• **MATERIAL SHOWN**:

>>>>

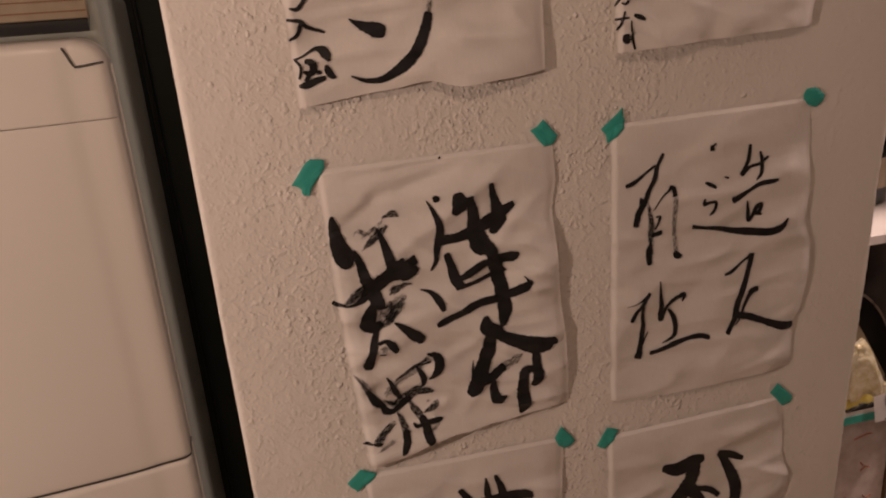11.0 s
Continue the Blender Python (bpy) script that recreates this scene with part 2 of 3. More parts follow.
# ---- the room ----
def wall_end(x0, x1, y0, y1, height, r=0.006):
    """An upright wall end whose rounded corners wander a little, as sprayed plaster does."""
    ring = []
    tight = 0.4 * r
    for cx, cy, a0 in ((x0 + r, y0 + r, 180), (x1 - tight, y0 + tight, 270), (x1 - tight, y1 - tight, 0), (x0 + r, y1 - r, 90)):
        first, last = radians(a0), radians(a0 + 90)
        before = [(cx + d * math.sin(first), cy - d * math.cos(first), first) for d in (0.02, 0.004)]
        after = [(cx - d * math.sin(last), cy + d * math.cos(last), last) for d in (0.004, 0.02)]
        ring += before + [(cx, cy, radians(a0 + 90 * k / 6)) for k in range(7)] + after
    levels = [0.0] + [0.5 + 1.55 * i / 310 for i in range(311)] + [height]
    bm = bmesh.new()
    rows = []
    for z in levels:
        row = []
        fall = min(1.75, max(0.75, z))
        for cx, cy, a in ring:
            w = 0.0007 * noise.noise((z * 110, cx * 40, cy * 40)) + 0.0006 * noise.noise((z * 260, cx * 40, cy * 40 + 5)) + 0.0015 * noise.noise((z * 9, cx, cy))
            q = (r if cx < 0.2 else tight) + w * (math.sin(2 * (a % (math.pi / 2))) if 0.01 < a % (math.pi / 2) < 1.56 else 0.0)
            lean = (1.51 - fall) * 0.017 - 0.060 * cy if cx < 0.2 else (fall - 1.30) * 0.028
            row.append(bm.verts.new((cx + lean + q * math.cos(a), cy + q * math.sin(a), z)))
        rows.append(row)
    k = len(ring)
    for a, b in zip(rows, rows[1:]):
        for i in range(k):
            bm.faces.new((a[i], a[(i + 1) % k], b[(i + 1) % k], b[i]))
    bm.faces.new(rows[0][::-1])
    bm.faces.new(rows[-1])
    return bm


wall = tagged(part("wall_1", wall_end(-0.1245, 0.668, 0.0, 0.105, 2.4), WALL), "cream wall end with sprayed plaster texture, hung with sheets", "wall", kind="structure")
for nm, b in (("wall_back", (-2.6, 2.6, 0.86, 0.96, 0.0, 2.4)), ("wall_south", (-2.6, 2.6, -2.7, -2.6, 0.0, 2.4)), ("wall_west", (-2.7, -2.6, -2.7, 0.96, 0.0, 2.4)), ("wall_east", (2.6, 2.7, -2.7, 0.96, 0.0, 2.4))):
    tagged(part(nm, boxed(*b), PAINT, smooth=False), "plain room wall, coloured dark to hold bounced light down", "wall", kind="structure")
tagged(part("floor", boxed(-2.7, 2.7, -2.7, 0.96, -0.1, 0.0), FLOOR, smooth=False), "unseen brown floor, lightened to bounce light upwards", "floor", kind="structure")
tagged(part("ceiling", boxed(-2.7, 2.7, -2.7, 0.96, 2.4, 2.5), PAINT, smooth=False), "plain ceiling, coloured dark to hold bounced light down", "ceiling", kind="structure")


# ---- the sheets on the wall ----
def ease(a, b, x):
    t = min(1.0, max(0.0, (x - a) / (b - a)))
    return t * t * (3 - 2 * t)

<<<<
>>>>

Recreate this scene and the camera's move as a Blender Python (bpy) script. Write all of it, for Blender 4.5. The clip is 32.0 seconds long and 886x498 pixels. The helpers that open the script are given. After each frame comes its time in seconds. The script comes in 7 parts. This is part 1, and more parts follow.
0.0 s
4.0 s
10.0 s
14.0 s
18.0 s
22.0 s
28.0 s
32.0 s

<<<<

• **EXERCISE INSTRUCTIONS**: Give solely the number of lines in the data that contain the string "scene".

• **RESULT**: 2